Quale messaggio partirà domani da Montecassino dove intorno al Papa saranno riuniti tutti gli abati e le abbadesse del mondo?
«Che anche nella diversità si può fare unità. Tutti gli abati e le abbadesse non necessariamente vivono la regola nello stesso modo, ma la forza della regola è proprio questa, è adattabile a qualsiasi popolazione, in qualsiasi parte del mondo perché tiene fermo un unico punto: che la verità viene da Gesù, per chi la vive qui o in Africa, in Colombia o in Argentina. Così rende possibile la convivenza pacifica e l’unità di fronte a valori universali, per chi crede e per i non credenti, valori come il rispetto della vita, la convivenza civile, il diritto allo studio, alla salute.
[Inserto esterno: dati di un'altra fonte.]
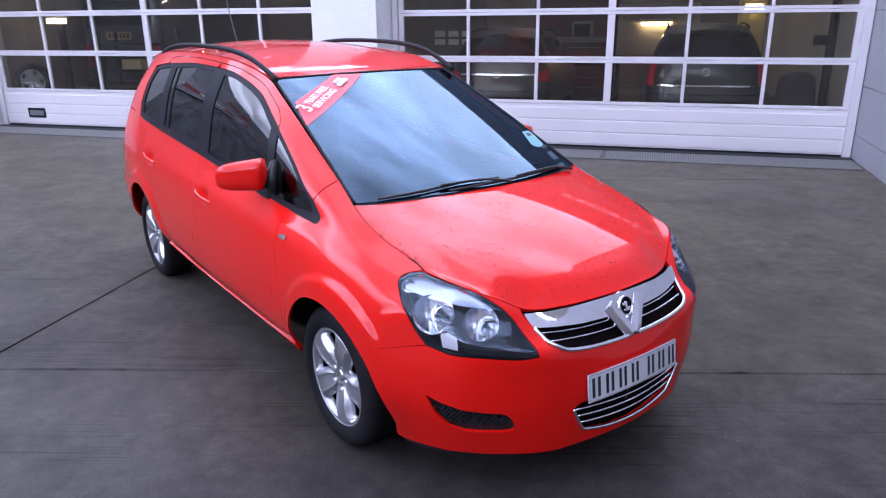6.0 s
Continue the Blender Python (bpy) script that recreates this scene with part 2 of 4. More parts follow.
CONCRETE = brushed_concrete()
JOINT = material("joint_filler", (.012, .012, .013), .8, vary=.3, grain=60)
DOORWHITE = material("white_coated_steel", (.69, .645, .64), .38, vary=.03, grain=120, blotch=.05, blotch_size=.8)
ALU = material("anodised_aluminium", (.71, .675, .68), .38, metal=.15, vary=.06, grain=150, blotch=.06)
WALLGREY = material("grey_cladding", (.29, .285, .31), .55, vary=.06, grain=40, blotch=.08, blotch_size=.7)
WALLDARK = material("dark_grey_cladding_panel", (.15, .15, .165), .5, vary=.06, grain=40, blotch=.08, blotch_size=.7)
WALLWHITE = material("white_render", (.80, .80, .80), .8, vary=.04, grain=60, bump=.2, blotch=.05)
DRAINFRAME = material("weathered_drain_frame", (.085, .083, .08), .6, vary=.2, grain=60)
# render with the left wall's shade put into its colour
RENDERSHADE = material("pale_grey_render", (.46, .46, .455), .8, vary=.05, grain=60, bump=.2, blotch=.08)
STEELGRATE = material("galvanised_grating", (.26, .255, .25), .5, metal=.6, vary=.2, grain=120)

# ---- the car's body surface: eight rows from the sill to the roof edge, at stations from the nose round to the tail ----
STATIONS = []


def station(*rows):
    STATIONS.append(rows)


def section(x, *rows):
    STATIONS.append([(x, y, z) for y, z in rows])


station((.895, 0, .165), (.925, 0, .37), (.923, 0, .515), (.898, 0, .620), (.866, 0, .665), (.850, 0, .700), (.836, 0, .735), (.822, 0, .768))
station((.890, .12, .166), (.918, .13, .37), (.918, .135, .515), (.895, .14, .62), (.862, .14, .665), (.845, .14, .70), (.830, .14, .733), (.815, .135, .767))
station((.875, .24, .168), (.900, .265, .37), (.900, .27, .515), (.885, .275, .625), (.845, .275, .67), (.825, .27, .70), (.805, .268, .73), (.790, .265, .762))
station((.844, .364, .17), (.866, .406, .37), (.871, .416, .52), (.860, .430, .638), (.808, .418, .68), (.775, .41, .71), (.752, .405, .737), (.732, .40, .760))
station((.778, .477, .175), (.803, .532, .38), (.804, .543, .53), (.797, .551, .648), (.744, .536, .706), (.718, .519, .746), (.702, .507, .779), (.676, .493, .805))
station((.663, .608, .18), (.693, .667, .38), (.694, .678, .53), (.673, .679, .656), (.641, .657, .734), (.626, .634, .779), (.611, .619, .822), (.593, .601, .857))
station((.530, .70, .185), (.560, .755, .38), (.555, .77, .53), (.530, .765, .66), (.521, .752, .751), (.512, .728, .797), (.500, .700, .838), (.468, .650, .878))
section(.38, (.755, .19), (.838, .38), (.852, .54), (.845, .68), (.81, .785), (.775, .83), (.735, .865), (.660, .909))
section(.20, (.76, .20), (.86, .40), (.885, .57), (.88, .72), (.838, .83), (.788, .89), (.745, .922), (.682, .954))
section(.0, (.765, .22), (.87, .40), (.895, .58), (.893, .74), (.852, .86), (.785, .935), (.735, .98), (.674, 1.012))
section(-.20, (.77, .235), (.868, .40), (.892, .58), (.888, .74), (.855, .868), (.778, .968), (.733, 1.041), (.645, 1.105))
section(-.45, (.775, .24), (.866, .40), (.891, .58), (.889, .74), (.862, .872), (.787, .980), (.739, 1.112), (.618, 1.216))
section(-.90, (.775, .24), (.868, .40), (.893, .58), (.893, .74), (.869, .875), (.790, 1.015), (.708, 1.25), (.572, 1.418))
section(-1.12, (.775, .24), (.868, .40), (.893, .58), (.893, .74), (.870, .88), (.790, 1.030), (.705, 1.30), (.556, 1.503))
section(-1.50, (.775, .24), (.868, .40), (.893, .58), (.893, .745), (.872, .89), (.790, 1.058), (.710, 1.33), (.572, 1.568))
section(-2.10, (.775, .245), (.868, .41), (.893, .58), (.893, .75), (.872, .905), (.790, 1.110), (.710, 1.35), (.585, 1.590))
section(-2.70, (.775, .25), (.870, .42), (.895, .58), (.893, .755), (.868, .93), (.785, 1.150), (.700, 1.365), (.575, 1.575))
section(-3.10, (.760, .27), (.850, .42), (.870, .58), (.870, .755), (.845, .945), (.770, 1.165), (.690, 1.355), (.560, 1.535))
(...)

Su questi valori qualunque etnia può fare unità.
Cambierà qualcosa per l’Abbazia dopo questa visita?
«Difficile dirlo per una abbazia che ha 1500 anni di storia e che ha visto salire una serie numerosa di papi. Certamente la visita di un Papa che ha preso il nome di San benedetto ci impegnerà di più a esprimere la nostra vita monastica, secondo le indicazioni della chiesa che ci saranno rivolte per bocca del Papa. Ascolteremo cosa avrà da dirci e poi saremo umili attuatori».
E da lunedì?
«Torneremo dolcemente nella secolare quiete dell’abbazia, per riprendere la vita monastica fatta di silenzio, preghiera, lavoro, ospitalità».